Semi-intellectueeltjes als ik willen nooit op domheid en halsstarrigheid worden betrapt, maar af en toe moet ik de kracht vinden om het wél te zijn. Ik recht mijn rug en word van teflon, waar alle verkoopargumenten hopeloos van afglijden. Ik roep de leegte in mij op en zie af van alle meegaande gedachten. Ik ga in de tegenaanval door hem tot meegaandheid te dwingen en probeer een smeekbede.
‘Gaat u alstublieft naar iemand anders, dit heeft bij mij geen zin.’
Dat blijkt te werken.
‘Goed, dan wens ik u een prettige dag verder,’ zegt hij eindelijk. En in de luttele tijd van het sluiten van een deur is hij verdwenen.
Dit keer ging het goed. Maar een volgende keer heb ik na een moment van aarzeling toch weer zo’n gast in de kamer die me allerlei hopeloze vergezichten voorschotelt, terwijl ik alleen maar denk: ‘Ga toch weg.’
Koor
Gister was ik in de schouwburg bij de Nederlandse premiere van ‘Vergeef ons’, van Guy Cassiers, naar het boek van A. M. Homes.

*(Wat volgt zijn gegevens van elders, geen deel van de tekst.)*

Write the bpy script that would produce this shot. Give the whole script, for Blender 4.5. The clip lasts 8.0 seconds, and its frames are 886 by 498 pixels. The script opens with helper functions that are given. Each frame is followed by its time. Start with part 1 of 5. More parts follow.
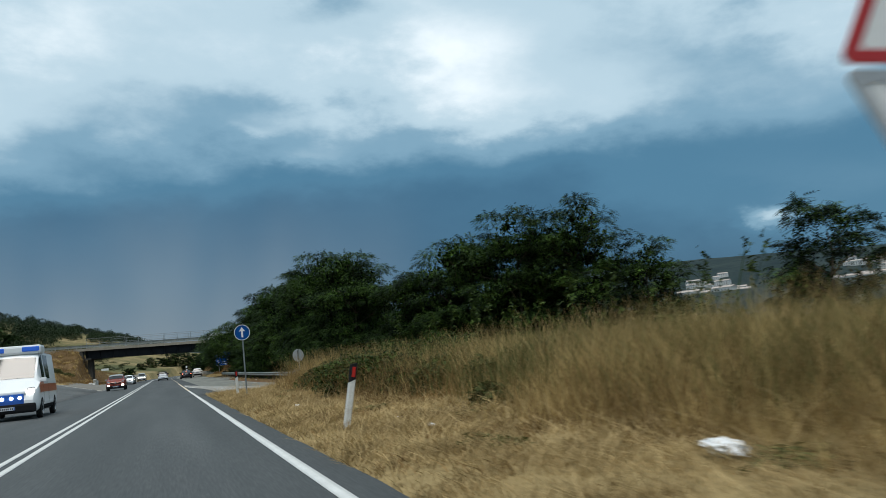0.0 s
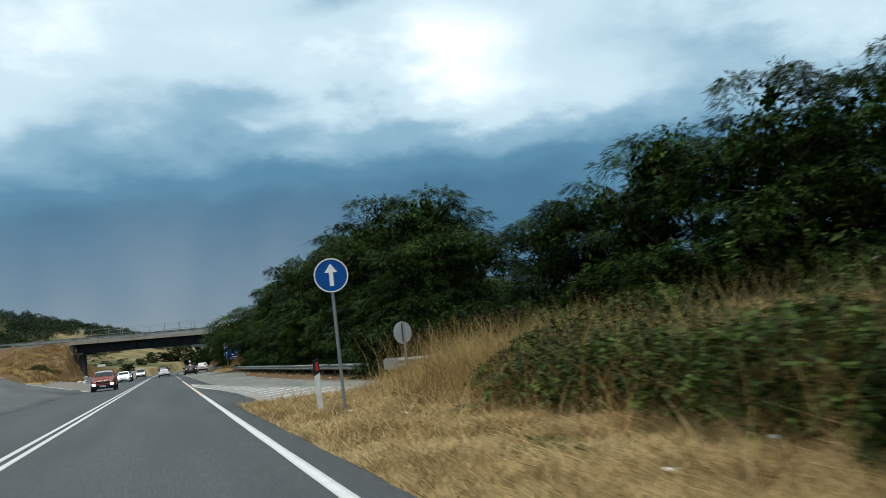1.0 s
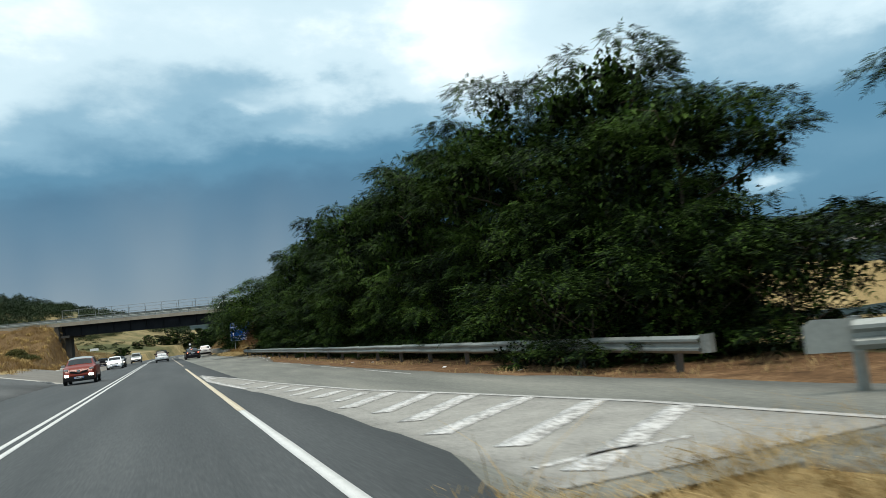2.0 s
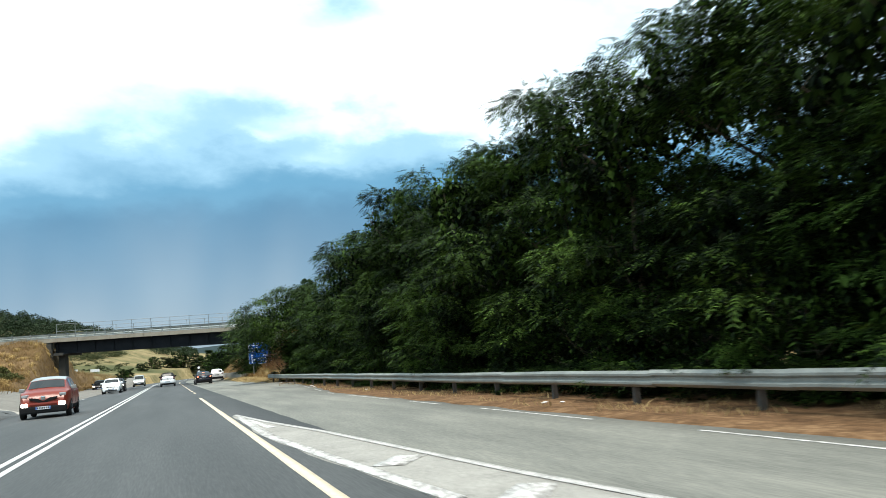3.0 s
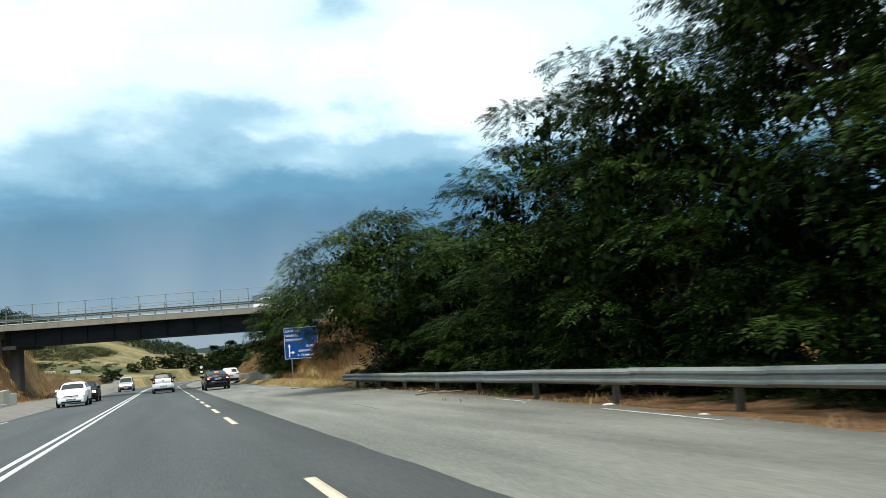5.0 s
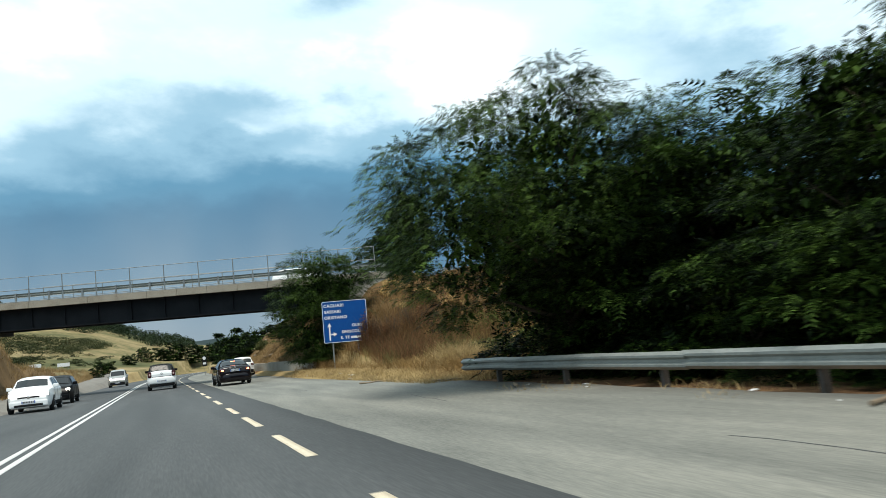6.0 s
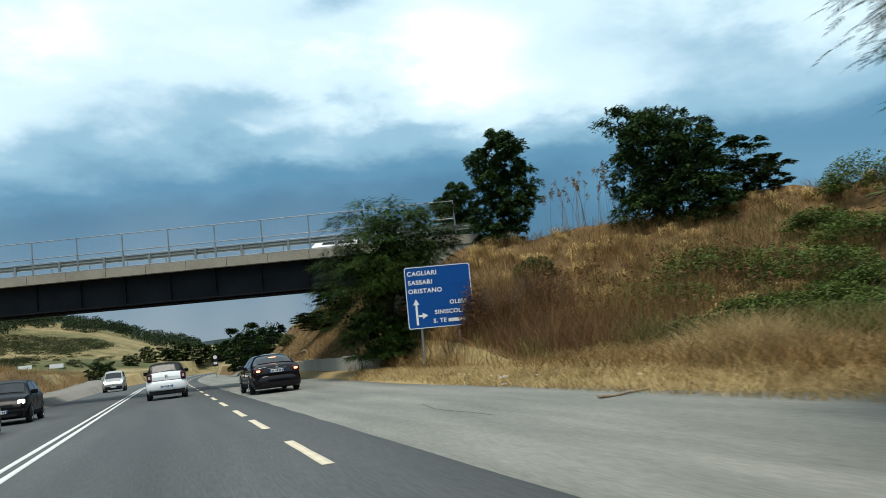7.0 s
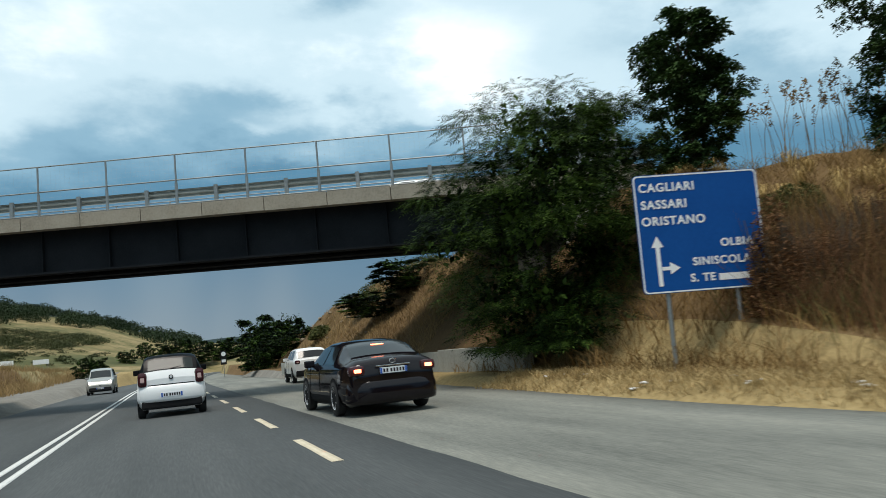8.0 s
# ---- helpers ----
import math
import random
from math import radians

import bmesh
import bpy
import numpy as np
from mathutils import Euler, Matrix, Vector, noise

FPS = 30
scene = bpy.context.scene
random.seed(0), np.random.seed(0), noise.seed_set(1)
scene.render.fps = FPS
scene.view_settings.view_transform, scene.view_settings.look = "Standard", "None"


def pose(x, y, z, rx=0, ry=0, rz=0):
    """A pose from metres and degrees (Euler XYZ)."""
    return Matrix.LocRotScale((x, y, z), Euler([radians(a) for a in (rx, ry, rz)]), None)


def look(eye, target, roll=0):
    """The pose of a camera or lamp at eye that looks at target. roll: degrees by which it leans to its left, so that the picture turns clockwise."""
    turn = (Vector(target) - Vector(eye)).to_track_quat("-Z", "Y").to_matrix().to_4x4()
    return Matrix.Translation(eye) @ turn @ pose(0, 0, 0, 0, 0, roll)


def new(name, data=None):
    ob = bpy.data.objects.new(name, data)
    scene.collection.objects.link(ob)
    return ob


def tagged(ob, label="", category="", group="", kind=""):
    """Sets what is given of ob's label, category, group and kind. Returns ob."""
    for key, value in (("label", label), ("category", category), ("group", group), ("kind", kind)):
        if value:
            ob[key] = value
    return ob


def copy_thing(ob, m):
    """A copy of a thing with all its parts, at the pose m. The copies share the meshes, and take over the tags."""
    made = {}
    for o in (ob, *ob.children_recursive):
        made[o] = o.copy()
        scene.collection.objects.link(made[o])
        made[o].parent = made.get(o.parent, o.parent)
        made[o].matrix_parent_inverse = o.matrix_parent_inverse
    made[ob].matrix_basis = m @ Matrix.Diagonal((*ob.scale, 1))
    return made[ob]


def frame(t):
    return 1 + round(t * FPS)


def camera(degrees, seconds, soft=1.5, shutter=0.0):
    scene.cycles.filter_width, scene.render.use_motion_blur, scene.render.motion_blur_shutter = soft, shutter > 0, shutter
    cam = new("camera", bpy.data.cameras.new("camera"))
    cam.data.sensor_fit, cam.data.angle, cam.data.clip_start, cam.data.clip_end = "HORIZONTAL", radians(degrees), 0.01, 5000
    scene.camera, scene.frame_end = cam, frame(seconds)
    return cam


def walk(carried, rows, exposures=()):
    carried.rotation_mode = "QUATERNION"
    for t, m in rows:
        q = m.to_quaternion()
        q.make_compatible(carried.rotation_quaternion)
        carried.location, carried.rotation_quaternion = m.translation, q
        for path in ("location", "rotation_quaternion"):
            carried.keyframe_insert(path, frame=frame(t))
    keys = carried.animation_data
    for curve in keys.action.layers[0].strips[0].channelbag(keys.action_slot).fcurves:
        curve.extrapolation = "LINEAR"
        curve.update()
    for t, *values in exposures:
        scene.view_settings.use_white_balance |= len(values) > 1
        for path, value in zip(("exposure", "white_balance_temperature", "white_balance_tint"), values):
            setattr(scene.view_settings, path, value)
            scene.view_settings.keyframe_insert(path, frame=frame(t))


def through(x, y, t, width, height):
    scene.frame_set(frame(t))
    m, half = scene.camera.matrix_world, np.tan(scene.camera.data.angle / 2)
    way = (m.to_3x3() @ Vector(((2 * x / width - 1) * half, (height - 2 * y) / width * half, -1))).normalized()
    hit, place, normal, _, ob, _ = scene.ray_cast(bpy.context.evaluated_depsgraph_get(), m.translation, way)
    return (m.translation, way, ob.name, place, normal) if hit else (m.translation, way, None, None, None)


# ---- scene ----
cam = camera(57.0, 8.0, soft=0.65, shutter=0.16)
PATH = [
    (0, (2.188, 10.498, 1.156), (2.849, 12.371, 1.394), -5.5),
    (0.5, (2.232, 19.865, 1.126), (2.891, 21.739, 1.352), -5.9),
    (1, (2.289, 29.182, 1.14), (2.949, 31.057, 1.359), -6.2),
    (1.5, (2.327, 37.981, 1.121), (2.989, 39.856, 1.333), -5.8),
    (2, (2.317, 46.476, 1.204), (2.981, 48.354, 1.377), -6.7),
    (2.2, (2.313, 49.793, 1.115), (2.976, 51.662, 1.374), -6.0),
    (3.5, (2.229, 70.903, 1.148), (2.875, 72.78, 1.392), -5.0),
    (4, (2.225, 79.0, 1.138), (2.882, 80.873, 1.388), -5.5),
    (5.3, (2.215, 100.062, 1.179), (2.873, 101.935, 1.429), -5.4),
    (5.5, (2.199, 103.333, 1.122), (2.86, 105.205, 1.368), -6.0),
    (6, (2.148, 111.547, 1.121), (2.812, 113.419, 1.347), -6.0),
    (6.5, (2.16, 119.54, 1.125), (2.821, 121.412, 1.368), -6.1),
    (7, (2.135, 127.751, 1.151), (2.791, 129.627, 1.376), -6.4),
    (7.5, (2.065, 135.85, 1.189), (2.718, 137.729, 1.399), -6.1),
    (8, (1.942, 143.541, 1.167), (2.598, 145.416, 1.398), -5.6),
]
EXPOSURES = [(0, -0.08, 6420, 10), (0.6, 0.12, 6700, 10), (1.5, 0.17, 6450, 10), (2.0, 0.3, 6780, 10), (2.3, 0.6, 6650, 10), (3.5, 1.0, 6800, 10), (4.2, 0.9, 6850, 10), (5.5, 0.62, 6850, 10), (6.0, 0.60, 6780, 10), (6.5, 0.66, 6980, 10), (7.0, 0.43, 6700, 10), (8, 0.25, 6700, 10)]
walk(cam, [(t, look(eye, target, roll)) for t, eye, target, roll in PATH], EXPOSURES)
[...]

De enscenering kwam erop neer dat de acteurs in een soort boy-band opstelling achter een vijftal microfoons staan en zo hun monologen, dialogen en kleine scenes spelen. Het is een mooie manier om een roman te bewerken; personages kunnen hun gedachten uitspreken, je hebt eigenlijk geen decor nodig, wat maakt dat het decor juist heel expressief kan zijn, en sprongen in de tijd zijn heel makkelijk te maken, je zegt gewoon: ‘Een maand later’ of iets dergelijks. Lang geleden, toen de dramatische vorm, met enkel dialoog en logische, aansluitende scenewisselingen op z’n hoogtepunt was, in de tijd van Racine en Corneille, zei Corneille al: ‘De roman, zoals die zich nu ontwikkelt is eigenlijk beter dan de toneelvorm; je kunt vanuit het hoofd van je personage schrijven en een moment later kun je een berglandschap beschrijven en in woorden tot leven wekken. Je kunt honderden personages opvoeren zonder aan de kosten te hoeven denken en je bent niet beperkt in je hoeveelheid tijd, een roman kan vijftien bladzijden zijn, maar ook tweeduizend. De mogelijkheden zijn eindeloos.’
Naar een toneelstuk kijk je anders dan naar een film. We vinden het niet vreemd dat een acteur op het toneel meerdere personages speelt. Een decor kan meerdere locaties voorstellen, geluid en belichting maken intimiteit en vergezichten mogelijk. Als het goed gedaan is blijft de suggestie zo sterk dat het publiek even goed gelooft er bij geweest te zijn, als bij een film, de televisie of een roman.
Hoe nieuw de boy-band opstelling ook lijkt, volgens mij is dit de oudst denkbare verhalende theatervorm. Een koor van zangers, sprekers en dansers komen op een moment tijdens de grote Dionysos-feesten op en blaten hun zangen het publiek in. Op een zeker moment komt iemand op het idee een van de acteurs het personage uit te laten beelden waar het verhaal over gaat. Iemand die over zichzelf ‘ik’ zegt. Dat heeft de weg vrijgemaakt voor het toneel zoals we dat lang hebben gekend, met deuren, sofa’s en een tafeltje met sterke drank. Het Koor is daaruit vrijwel verdwenen. Soms had je een toneelstuk dat begon met dienstboden die met plumeaus de meubels aan het afstoffen waren en roddelden over meneer en mevrouw die zo wel thuis zouden komen. Daardoor kreeg het publiek te weten wat het moest weten. De dienstboden zijn in dit soort stukken de overblijfselen van het Koor.
Maar nu, in deze vorm, bij het stuk dat ik zag, is het Koor in feite helemaal terug.
Puur door suggestie, theatertechniek en steengoed acteren zien we het wonder weer gebeuren: een aantal mensen vertelt een verhaal, dat ons meesleept en doet lachen en ontroeren, op een manier die ons gedurende een paar uur op een ander plan brengt. Om daarna verkwikt de werkelijkheid weer tegemoet te kunnen treden.